Either way, I think it is tragic that influenced by this and several other phenomena cricket analysis is fast becoming either a niche subculture of social media or an occasional curiosity on broadcast channels and on ESPNcricinfo. This is problematic because it will lead to poorer quality of analysis as the range of analysis will be constrained by the scope for narrative and the likelihood of clicks. Why perform a detailed analysis of the heterogenous effects of wind vectors on the T20 World Cup in the West Indies when you can reel off a thousand-word story on how Virat Kohli overcame his slump based on five statistics that will clearly bring in more advertising revenue. The other avenue for analysis to thrive in is through private communities of analysts who aid each other.

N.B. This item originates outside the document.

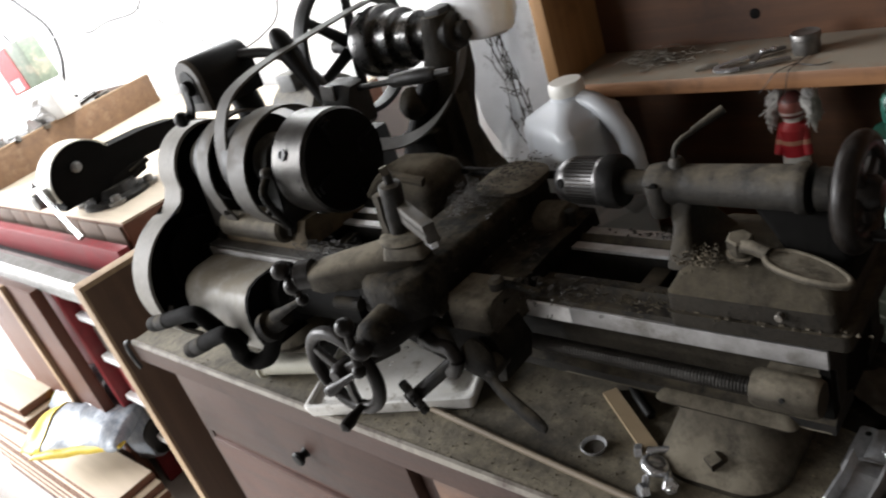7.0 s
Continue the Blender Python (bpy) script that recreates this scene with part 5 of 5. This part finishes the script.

And while this is promising, it is also only a second-best option. Remember that the history of our world's development is the history of our sharing of knowledge.
All this has led me to wonder whether the confluence between analysts and teams in cricket is destined to be a cyclical event that pops up in response to external shocks. Like the wave in 2020-21 which was clearly the child of the lockdown, or the current mini wave which has been triggered by an unexpected rise in data access. This may appear to be an overly pessimistic conclusion, and I am not a pessimistic person in general, but it does appear plausible to me. Unless our best analysts regain that elusive virtue that we all could use in the modern age, humility.